Как водится, создание вышло из-под контроля создателя, и, опять же, как водится, вкусив славы, взалкало власти. Симона пожелала стать политиком… Создание взяло верх над создателем, прямо иллюстрация к гегелевской диалектике господина и раба. Получивший на время свободу манипулировать Симоной, Тарански вскоре превратился в автомат по ее обслуживанию, что выглядит тем более абсурдно и обидно, ведь она даже не покидает монитор, пребывая обыкновенной и откровенной «симуляцией». И кто может гарантировать, что в мире звезд уже не возникла такая виртуальная персона, играющая «по Методу» и избегающая публичности? Ибо, как говорит Виктор Тарански в исполнении, может быть, самого великого из ныне живущих актеров — Аль Пачино, «наша способность громоздить ложь намного превосходит нашу способность ее распознавать».

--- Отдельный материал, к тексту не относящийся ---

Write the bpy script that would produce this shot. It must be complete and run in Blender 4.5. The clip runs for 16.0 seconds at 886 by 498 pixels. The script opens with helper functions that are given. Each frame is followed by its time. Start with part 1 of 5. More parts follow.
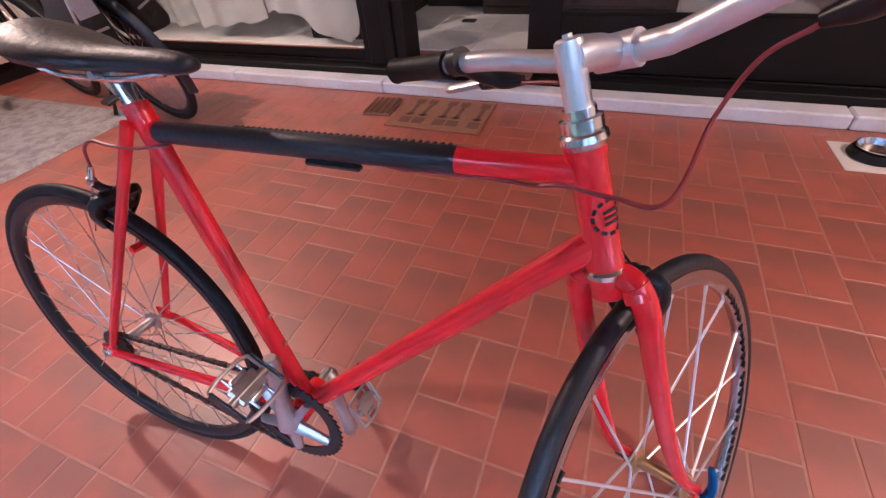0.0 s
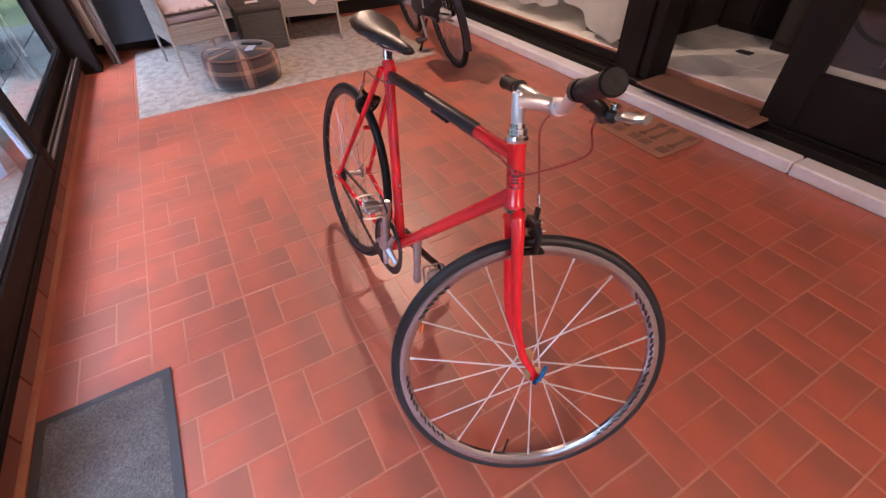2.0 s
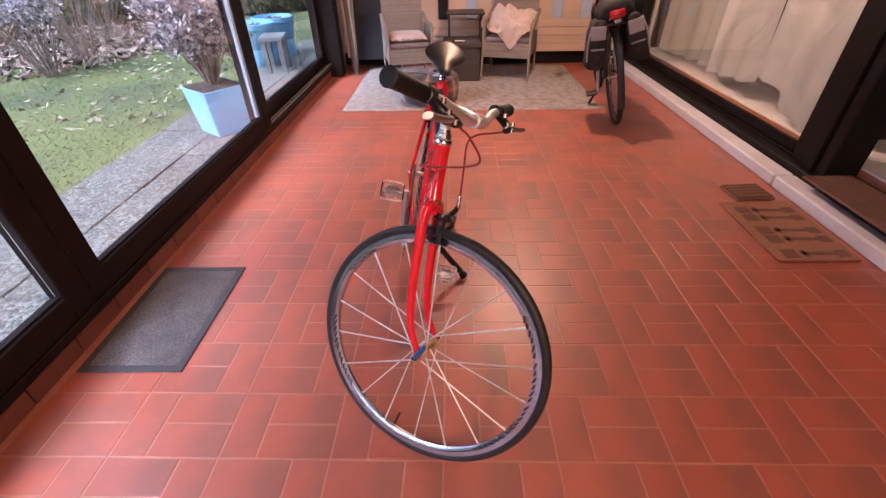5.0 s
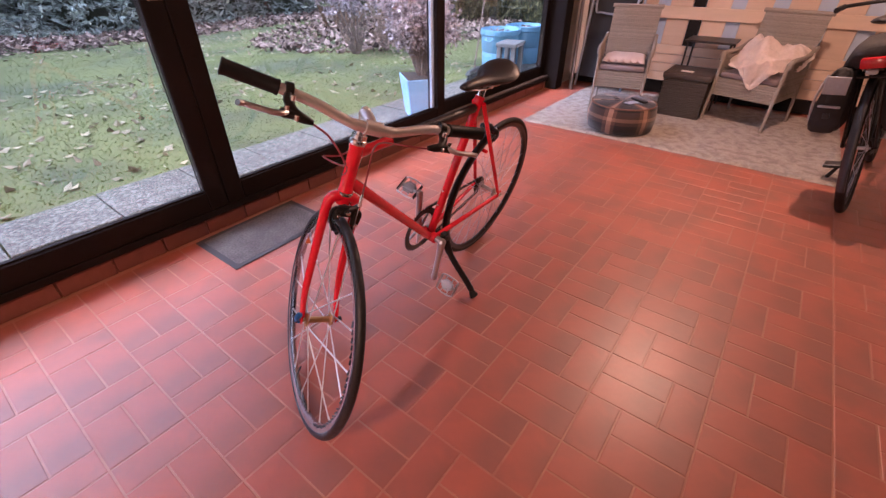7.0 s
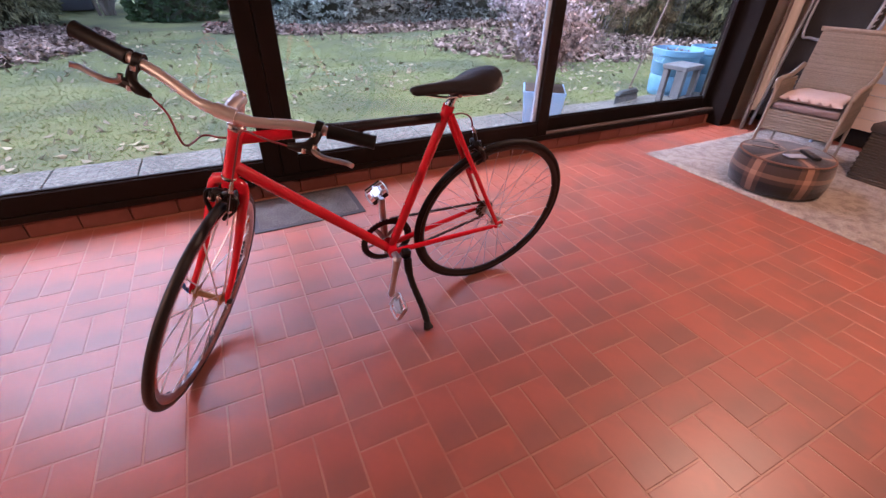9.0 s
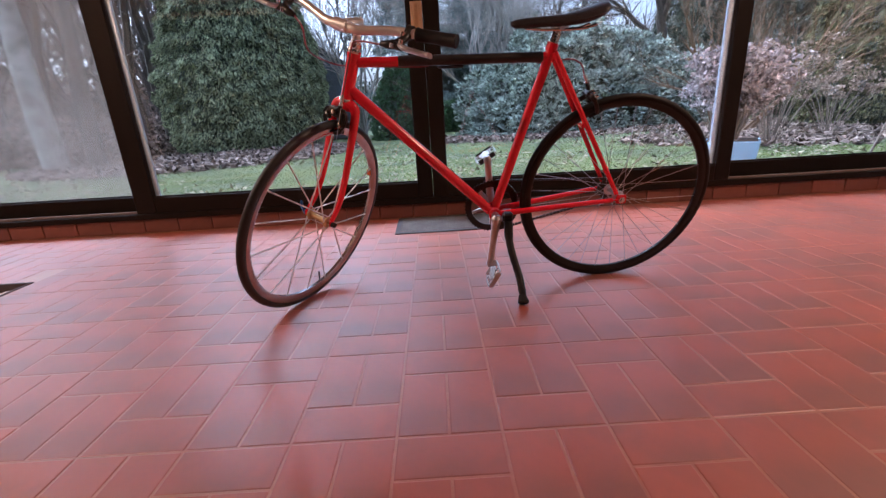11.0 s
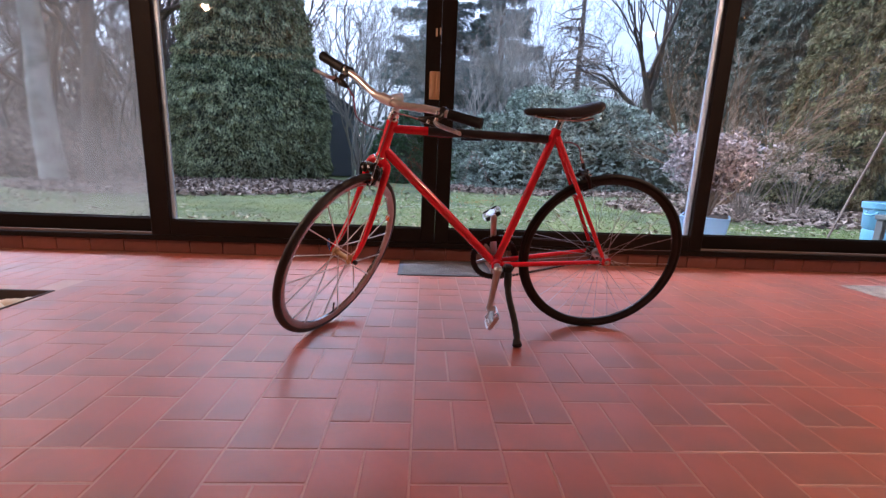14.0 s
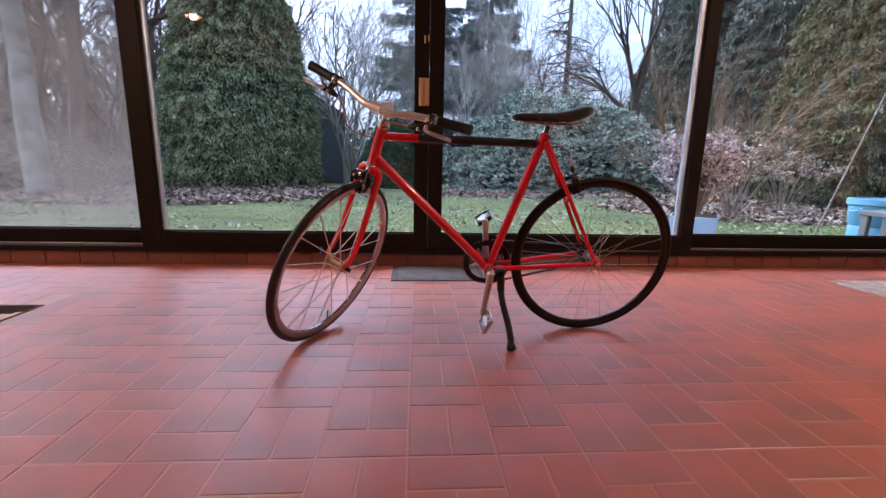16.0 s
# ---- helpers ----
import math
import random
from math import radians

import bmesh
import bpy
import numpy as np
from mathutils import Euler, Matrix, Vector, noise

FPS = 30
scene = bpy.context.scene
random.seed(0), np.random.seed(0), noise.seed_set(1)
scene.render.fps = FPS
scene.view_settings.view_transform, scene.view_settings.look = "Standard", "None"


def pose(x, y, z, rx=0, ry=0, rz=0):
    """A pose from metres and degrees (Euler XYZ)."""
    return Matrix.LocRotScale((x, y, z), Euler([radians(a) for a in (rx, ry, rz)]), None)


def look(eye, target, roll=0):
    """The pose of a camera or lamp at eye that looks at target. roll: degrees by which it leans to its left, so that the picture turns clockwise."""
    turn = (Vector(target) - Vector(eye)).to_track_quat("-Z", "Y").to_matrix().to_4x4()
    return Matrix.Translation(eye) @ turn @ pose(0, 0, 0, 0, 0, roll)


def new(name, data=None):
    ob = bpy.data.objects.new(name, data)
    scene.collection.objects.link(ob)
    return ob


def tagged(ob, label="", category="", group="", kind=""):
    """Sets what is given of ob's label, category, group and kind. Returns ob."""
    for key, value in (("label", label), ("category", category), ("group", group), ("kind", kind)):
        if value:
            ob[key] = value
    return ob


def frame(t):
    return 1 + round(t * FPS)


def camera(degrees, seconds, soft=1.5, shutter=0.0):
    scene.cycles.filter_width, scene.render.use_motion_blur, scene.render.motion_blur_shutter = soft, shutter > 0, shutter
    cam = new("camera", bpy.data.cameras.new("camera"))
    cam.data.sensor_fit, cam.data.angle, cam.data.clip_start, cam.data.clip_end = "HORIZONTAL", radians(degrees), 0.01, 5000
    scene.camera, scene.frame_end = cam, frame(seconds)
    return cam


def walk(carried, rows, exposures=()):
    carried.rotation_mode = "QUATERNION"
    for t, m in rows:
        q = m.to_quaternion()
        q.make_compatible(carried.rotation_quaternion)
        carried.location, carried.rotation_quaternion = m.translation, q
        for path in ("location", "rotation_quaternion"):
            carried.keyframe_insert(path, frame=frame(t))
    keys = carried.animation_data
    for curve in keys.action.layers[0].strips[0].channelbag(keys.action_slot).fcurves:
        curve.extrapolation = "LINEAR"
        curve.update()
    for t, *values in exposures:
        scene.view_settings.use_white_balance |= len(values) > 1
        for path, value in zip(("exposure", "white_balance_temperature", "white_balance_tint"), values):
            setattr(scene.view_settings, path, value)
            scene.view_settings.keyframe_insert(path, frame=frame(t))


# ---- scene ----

# ---------------------------------------------------------------- camera
cam = camera(92.8, 16.0, soft=1.4)
PATH = [
    (0, (0.457, 0.622, 0.983), (1.084, -0.732, -0.349), -5.8),
    (0.5, (0.266, 0.629, 1.032), (1.353, -0.455, -0.25), -3.1),
    (1, (0.192, 0.562, 1.012), (1.41, -0.238, -0.357), 1.6),
    (1.5, (0.046, 0.621, 1.081), (1.311, -0.072, -0.305), 0.8),
    (2, (-0.097, 0.732, 1.186), (1.203, 0.032, -0.163), -2.2),
    (2.5, (-0.17, 0.867, 1.189), (1.144, 0.14, -0.133), 0.3),
    (3, (-0.285, 0.856, 1.211), (1.094, 0.101, -0.025), -0.2),
    (3.5, (-0.45, 0.75, 1.205), (1.018, 0.17, -0.024), -2.5),
    (3.7, (-0.475, 0.695, 1.205), (1.021, 0.184, -0.021), -3.6),
    (5.8, (-0.363, -0.073, 1.139), (1.216, 0.296, -0.032), 1.7),
    (6, (-0.314, -0.145, 1.148), (1.245, 0.299, -0.024), 1.6),
    (6.5, (-0.286, -0.355, 1.175), (1.141, 0.453, 0.031), 0.9),
    (7, (-0.197, -0.527, 1.162), (1.115, 0.478, 0.035), 0.1),
    (7.5, (0.047, -0.668, 1.137), (1.254, 0.471, 0.021), -1.4),
    (8, (0.198, -0.818, 1.148), (1.181, 0.535, 0.051), -5.4),
    (8.5, (0.329, -0.895, 1.137), (1.194, 0.572, 0.088), -2.1),
    (8.7, (0.388, -0.844, 1.136), (1.207, 0.599, 0.019), 0.8),
    (10.8, (0.7, -1.016, 0.633), (0.831, 0.859, -0.049), -6.5),
    (11, (0.685, -1.063, 0.606), (0.699, 0.843, 0.001), -3.3),
    (11.5, (0.593, -1.243, 0.697), (0.553, 0.676, 0.132), -1.7),
    (12, (0.54, -1.308, 0.698), (0.487, 0.629, 0.201), 2.4),
    (12.5, (0.576, -1.27, 0.677), (0.517, 0.676, 0.222), -1.9),
    (13, (0.579, -1.25, 0.635), (0.562, 0.699, 0.184), 5.0),
    (13.5, (0.598, -1.239, 0.66), (0.641, 0.714, 0.234), 2.0),
    (14, (0.591, -1.241, 0.659), (0.686, 0.716, 0.254), 2.3),
    (14.5, (0.593, -1.239, 0.657), (0.715, 0.722, 0.287), 2.8),
    (15, (0.584, -1.245, 0.665), (0.718, 0.716, 0.292), 2.6),
    (15.5, (0.591, -1.243, 0.664), (0.72, 0.717, 0.288), 1.8),
    (16, (0.594, -1.249, 0.666), (0.719, 0.71, 0.281), 1.2),
]
walk(cam, [(t, look(eye, target, roll)) for t, eye, target, roll in PATH],
     exposures=[(0, 1.28, 4120, 14), (1.5, 1.16, 4350, 15), (2.5, 1.20, 4750, 15), (3.7, 1.24, 4800, 16), (6.0, 1.08, 4950, 28), (8.7, 1.03, 4900, 30),
                (10.8, 0.95, 4700, 15), (16, 0.85, 4780, 16)])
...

Итак, никакой сатиры, скорее, жалобная песнь, причем не по бедному режиссеру, о ком замолвлено главное слово и который сосредоточивает на себе наши взгляды, ибо представлен харизматическим Аль Пачино. Нет, не его жаль, а всех нас, бедных, неразличимых в толпе, кому позарез требуется поклоняться хоть какому кумиру, чтобы, причастившись чужой жизни, раствориться в ней — хотя бы так придав некий образ и подобие собственному бытию где-то тут.